At the end of April I reported that I was On Track with my plan to sail my Laser 100 days this year.
in my plan to make it to 100 I had targeted that I would sail 18 days in the first 4 months of the year.
Hey, I know it's not a lot in 4 months but it's frigging cold around here at that time of year.
Sadly I have to report now that I am no longer on track.
My plan was to sail 10 days in May. I only did 7.
And I was supposed to sail 13 days in June. I only did 7 again.
So now I'm 9 days behind schedule.
Off the track.
Derailed.
Even though I did have fun.
It occurs to me that perhaps I'm doing this all wrong.
Instead of having a target to sail 100 days, maybe I should set a goal for thinking of an excuse NOT to go sailing on every one of 265 days of the year, and report those excuses on my blog?
Then if I made it to 265 excuses I would have achieved something.
Of if I didn't make it to 265 excuses, I would presumably have sailed at least 100 days. That's something too.

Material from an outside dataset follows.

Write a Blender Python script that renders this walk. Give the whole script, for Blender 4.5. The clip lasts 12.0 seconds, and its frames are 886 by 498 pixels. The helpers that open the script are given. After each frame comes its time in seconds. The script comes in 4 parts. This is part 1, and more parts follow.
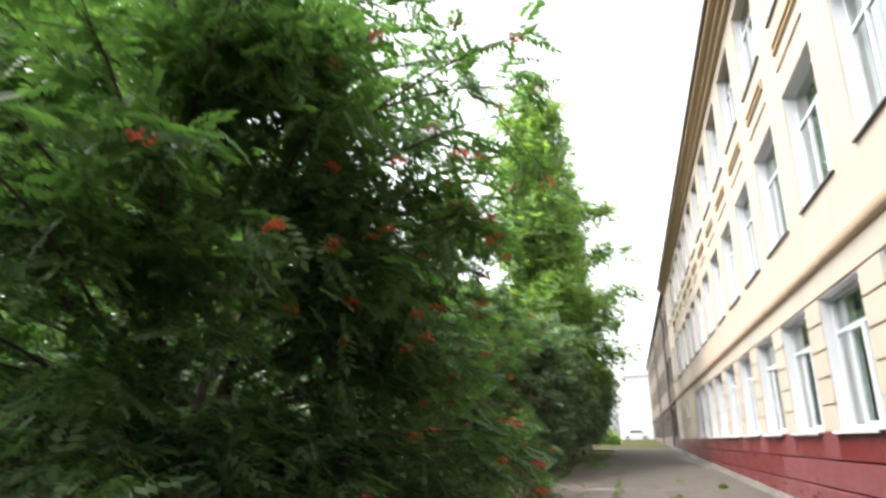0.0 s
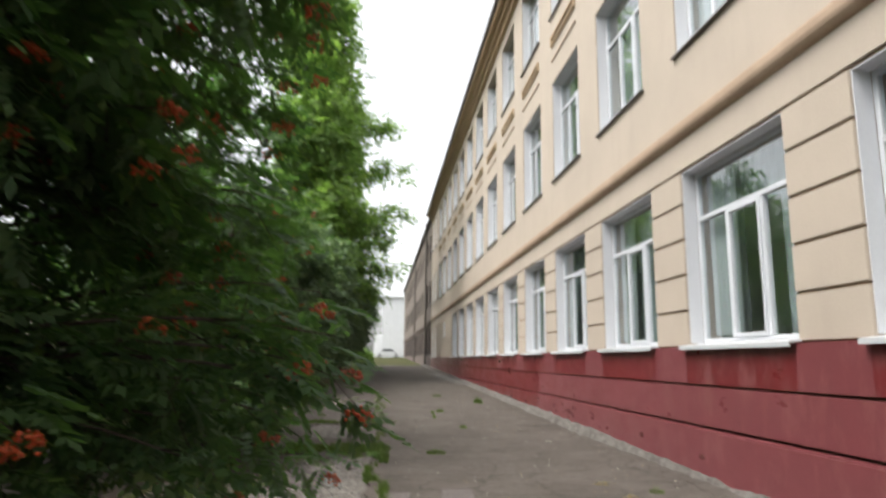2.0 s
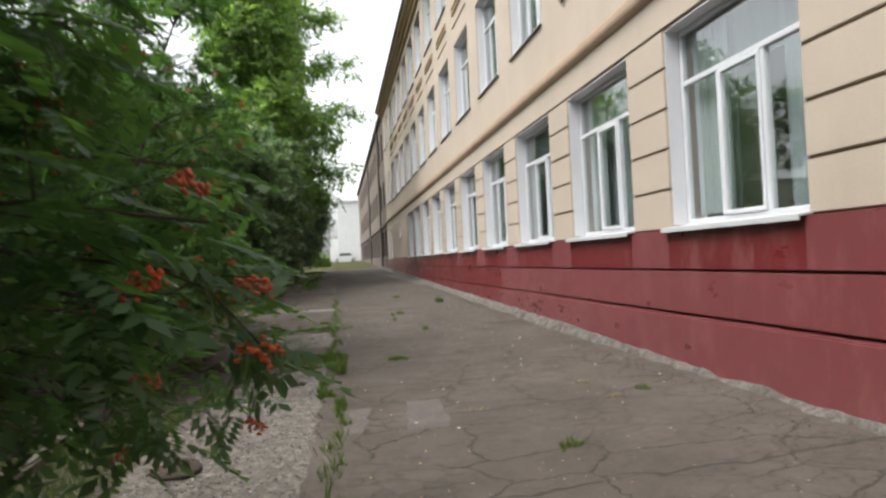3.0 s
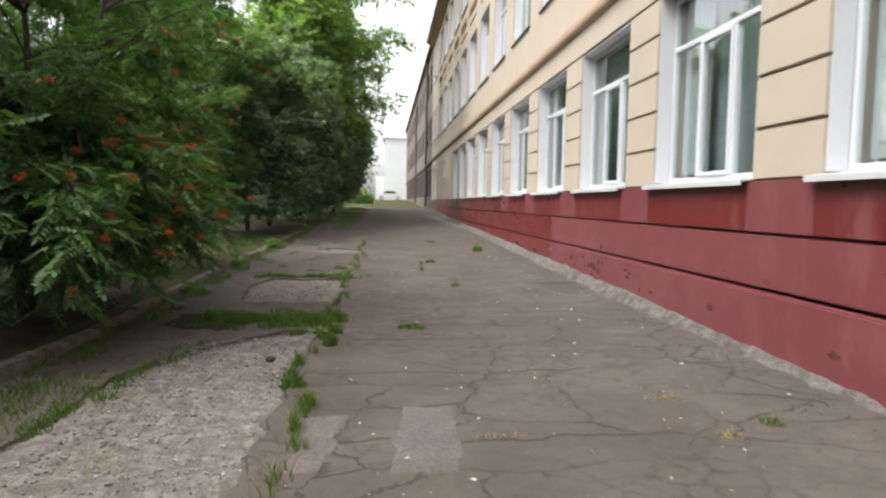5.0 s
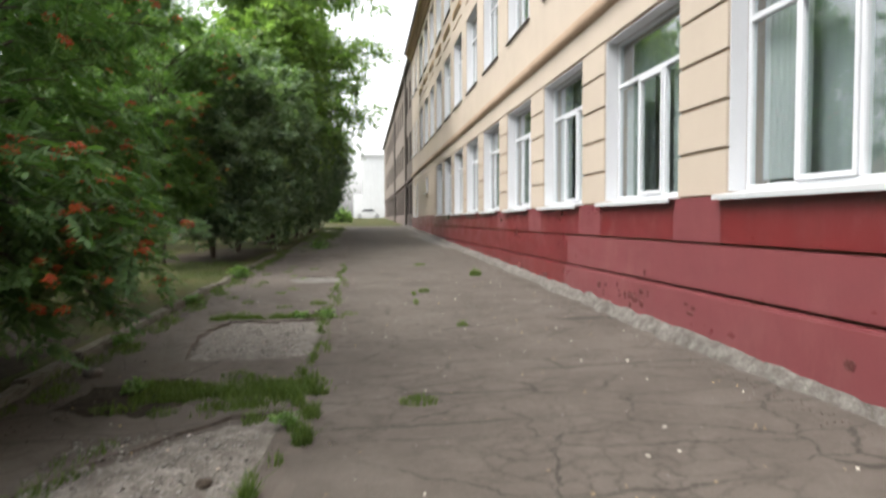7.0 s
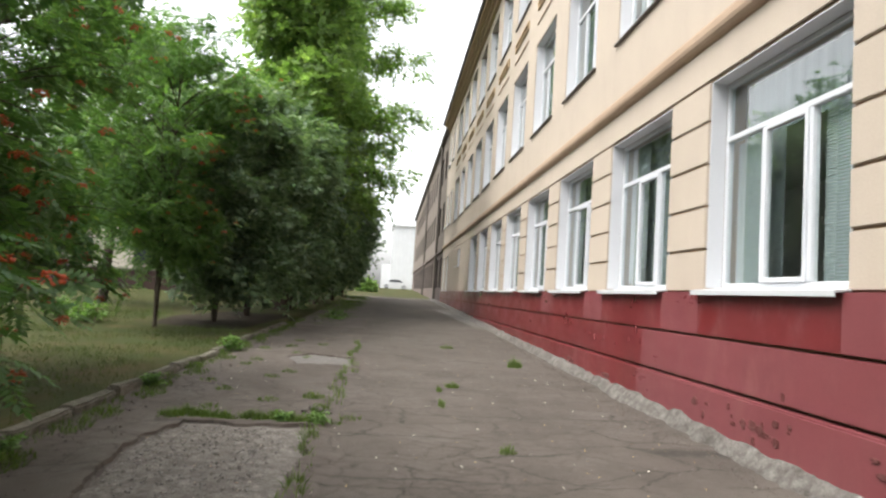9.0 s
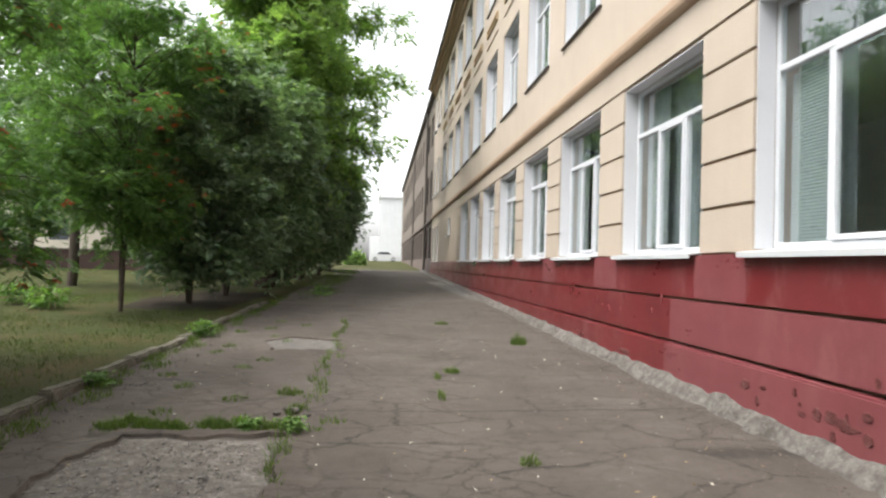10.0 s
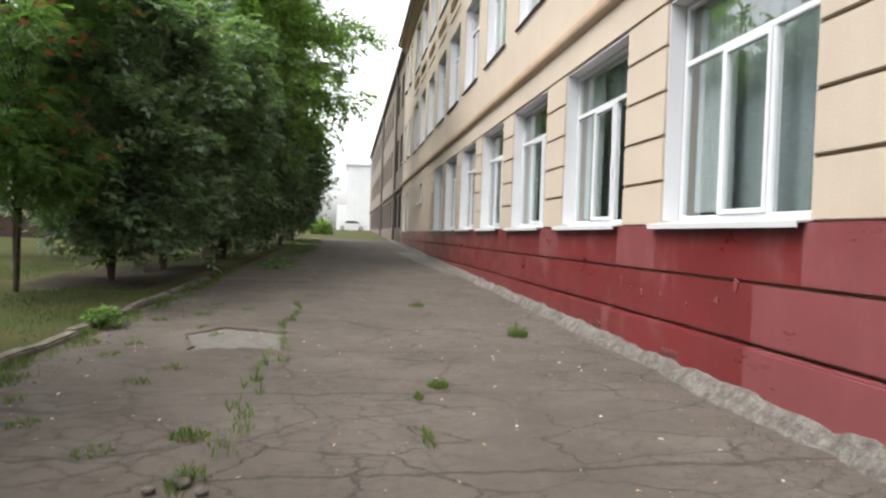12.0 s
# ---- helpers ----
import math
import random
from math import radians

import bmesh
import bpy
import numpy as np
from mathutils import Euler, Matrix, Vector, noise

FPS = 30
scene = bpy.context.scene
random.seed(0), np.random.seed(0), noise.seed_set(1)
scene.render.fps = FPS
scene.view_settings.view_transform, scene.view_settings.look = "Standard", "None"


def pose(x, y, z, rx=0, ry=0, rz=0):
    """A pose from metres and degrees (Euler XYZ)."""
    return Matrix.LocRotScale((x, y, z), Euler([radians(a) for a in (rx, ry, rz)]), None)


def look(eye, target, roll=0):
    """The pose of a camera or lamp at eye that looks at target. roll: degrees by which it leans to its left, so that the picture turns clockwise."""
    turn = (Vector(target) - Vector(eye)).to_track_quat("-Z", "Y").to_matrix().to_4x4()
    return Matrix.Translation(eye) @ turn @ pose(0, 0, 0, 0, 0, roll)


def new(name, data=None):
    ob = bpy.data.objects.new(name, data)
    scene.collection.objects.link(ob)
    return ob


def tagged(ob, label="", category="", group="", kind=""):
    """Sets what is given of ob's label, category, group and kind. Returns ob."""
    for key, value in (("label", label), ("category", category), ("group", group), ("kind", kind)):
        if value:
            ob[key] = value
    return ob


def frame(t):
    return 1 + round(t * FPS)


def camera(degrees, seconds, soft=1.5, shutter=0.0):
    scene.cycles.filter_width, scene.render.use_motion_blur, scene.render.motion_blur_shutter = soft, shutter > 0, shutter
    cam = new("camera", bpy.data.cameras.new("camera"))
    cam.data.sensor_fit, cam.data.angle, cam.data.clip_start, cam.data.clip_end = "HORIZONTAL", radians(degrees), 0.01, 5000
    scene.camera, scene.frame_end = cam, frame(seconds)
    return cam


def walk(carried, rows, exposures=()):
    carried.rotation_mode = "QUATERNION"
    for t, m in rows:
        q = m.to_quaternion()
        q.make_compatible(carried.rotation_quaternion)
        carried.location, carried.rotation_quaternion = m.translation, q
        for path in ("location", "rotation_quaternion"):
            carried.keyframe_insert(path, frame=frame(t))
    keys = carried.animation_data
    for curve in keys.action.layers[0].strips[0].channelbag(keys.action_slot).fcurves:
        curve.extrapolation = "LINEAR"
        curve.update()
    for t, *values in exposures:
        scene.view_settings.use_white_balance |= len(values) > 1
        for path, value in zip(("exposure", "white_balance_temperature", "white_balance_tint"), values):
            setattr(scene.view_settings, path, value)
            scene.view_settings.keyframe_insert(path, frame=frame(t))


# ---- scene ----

And the excuses would probably be more entertaining for my readers than my boring accounts of actual sailing.
Does this make any sense?
3 comments:
Absolute sense. As a Brit, excuses come naturely. The conversation in our changing rooms, post race, is like a reading from the "encyclopedia of excuses for poor performance."
Excuses for not sailing could be interesting assuming no excuse can be used twice.
R
So from your previous post, here is excuse number 1 - "spent so much time dithering about entering the Masters in Oman and then trying to work out how to decline the invitation, that I ran out of time to actually go sailing" :(
LOL kiwiyates. But actually I did the aforementioned dithering, wrote two blog posts, spread some compost in the garden, built Tillerwoman a cage to protect her raspberries... and still managed to go sailing today. Didn't need an excuse!